Sri Lanka’s female domestic workers in the Middle East undergo multiple forms of abuse and harassment, much of which remains ignored or unknown. Migrant workers contribute immensely to the national economy by earning foreign exchange. In 2018, Sri Lanka earned over 7 billion US dollars from domestic workers, accounting for 7.9% of GDP. Despite this, migrant workers in the Middle East face a desperate plight, and their labour is akin to modern-day slavery.
Lack of basic rights
The increasing number of women returning to the country has become a major concern. They face an excessive workload, are ill-treated and lack basic labour rights. Some have been physically assaulted by house employers and even their children. In this light, the question arises as why they must face for such slave-like labour conditions. If they had more have favourable working conditions to earn a decent living at home, they would not be forced to work in other countries under barbaric conditions.
Meanwhile their families at home await their return like the earth expecting a drop of water after a harsh drought. Husbands and children want their wives and mothers to return safe and happy. But they end up angry and frustrated as they see their mothers and wives return home, mentally and physically scarred. Moreover, the workers and their families have to spend at their own cost when returning home.
Stories of woe
The return of hundreds of domestic workers from Kuwait in December 2019 and January 2020 was notably high. They had sacrificed time with their loved ones to earn Riyals under conditions of bonded labour. Additionally, they had undergone workplace torment and harassment, resulting in many of them falling into mental illness. Some of these domestic workers spoke to Daily Mirror on the myriad economic and social challenges they faced.
|Shreen Abdul Saroor
In one case, a housemaid wanted to return to Sri Lanka as her husband faced an unexpected car accident. But she was sent back home two months after the accident. She expressed her grief, saying her husband was unable to walk after the accident as his spinal cord had been damaged. She was emotional, as her domestic employer did not allow her to visit Sri Lanka even when an immediate family member was critically hurt.

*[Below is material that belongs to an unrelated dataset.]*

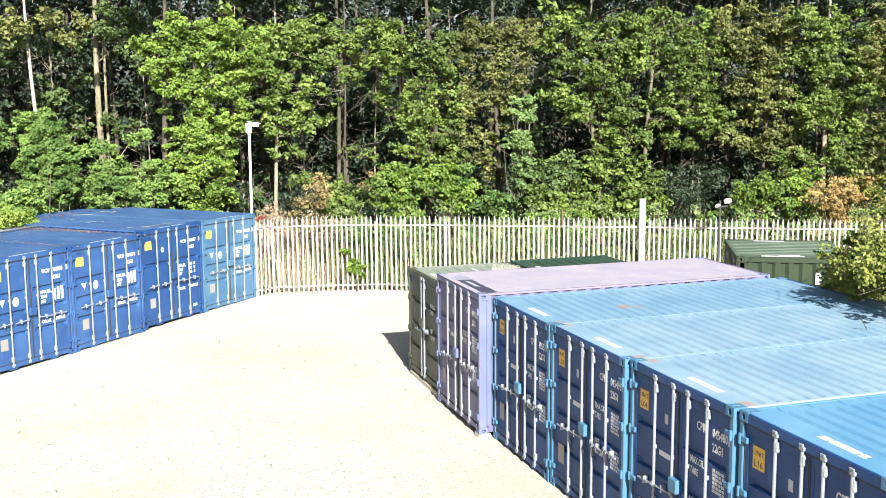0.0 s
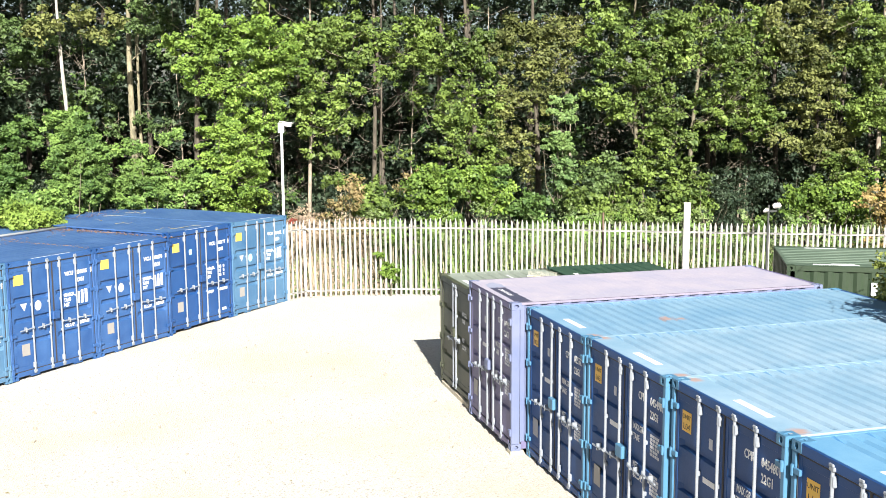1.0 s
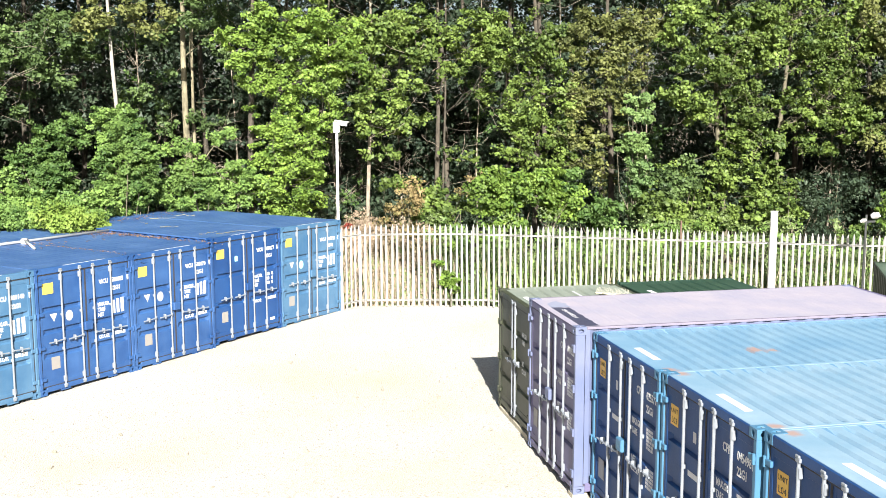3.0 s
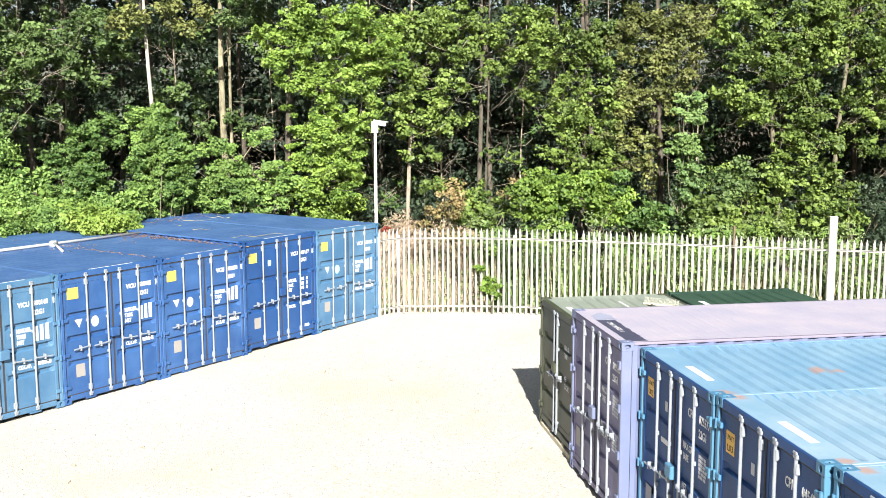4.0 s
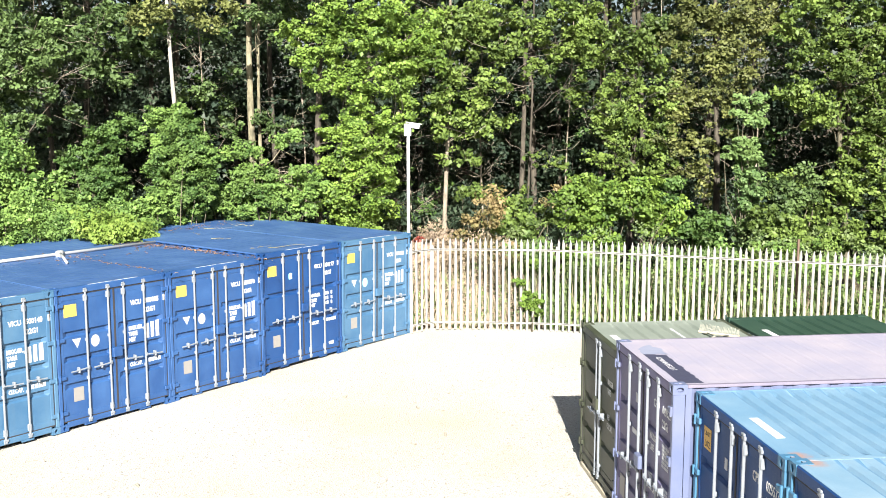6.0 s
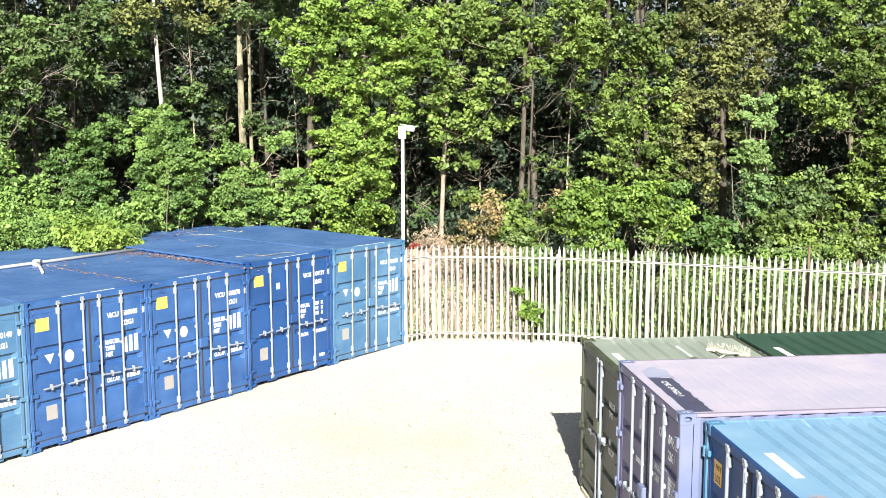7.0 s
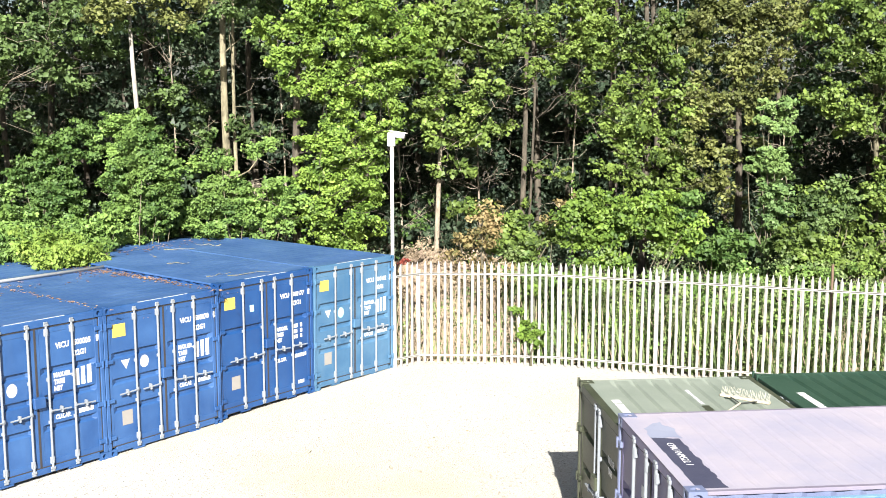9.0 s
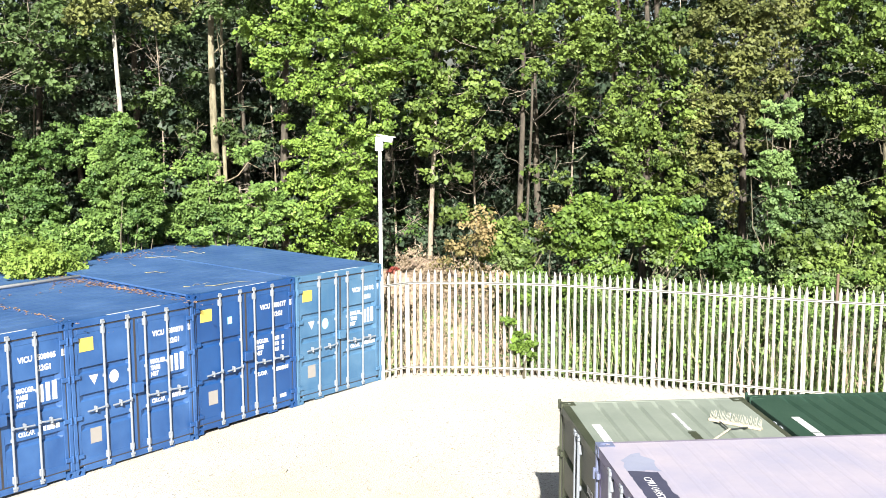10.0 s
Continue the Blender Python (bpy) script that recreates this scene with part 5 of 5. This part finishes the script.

She said she escaped the household and reported to the agency. The experience had severely traumatised her.
A worker who wished to remain anonymous told Daily Mirror she was given just one meal a day. A woman from Nochchiyagama in the Anuradhapura District recalled the hardships she faced in Kuwait. “I had to prepare meals for nineteen people in the house daily,” she lamented. She added her hands were suffering from an ailment, which made it more difficult for her to engage in domestic work. She was admitted to hospital where she was administered injections, making the situation worse. But still, she had to pay the hospital bill with her earnings. When she returned to Sri Lanka, buying her own air ticket, she had to undergo immediate surgery. She has complained to the Foreign Employment Bureau seeking insurance.
Another major problem is the human trafficking mafia operating behind closed doors. Agencies in Kuwait and other Middle Eastern countries are known to broker the sale of women migrant workers to households. One worker said she could not recall how many houses she was sent to daily by officers in such agencies. Furthermore, the agencies go to the extent of advising the women to escape the houses if they face any abuse or in case of emergency.
Wages is also a problem as most workers are denied their promised salaries. Most workers complained that they worked overseas without any of the salaries promised. And they cannot bargain for better wages as they are not empowered to do so when living in a foreign land. In some cases, when they land in their country of work, they even lack the bus fare needed to get from the airport to their work destinations.
Speaking to Daily Mirror, women’s rights activist Shreen Abdul Saroor said a major problem was the absence of bilateral agreements between Sri Lanka and the countries that hire migrant domestic workers. “Sri Lanka should take the blame for this pathetic situation. These women are solely seen as objects and are exposed to these Middle Eastern countries,” Saroor said. She also warned of the risk of sending housemaids abroad without any guaranteed rights. “It is literally modern-day slavery. They have no labour rights. There are no labour laws and proper agreements to protect these poor women from the malice,” she said. “It’s pathetic that these women are not empowered in their receiving countries. The embassies do not monitor these employees after they have been sent there,” she added.
Many women who face sexual abuses and harassment in domestic work are reluctant to come forward and complain. Their rights are ignored, and due to a lack of monitoring, they undergo suppression when working abroad. This was the overriding narrative of the women who spoke to Daily Mirror.
Many suffer mental trauma and anguish. They travel overseas to uplift the lives of their families. They fly overseas with many dreams and expectations. But the agencies that send them function purely for profit making, and exploit and abuse the workers. Therefore it is imperative that the government intervene to safeguard migrant workers and uphold their labour rights, especially as they shed their sweat, and sometimes blood, to earn much-needed foreign exchange for the country.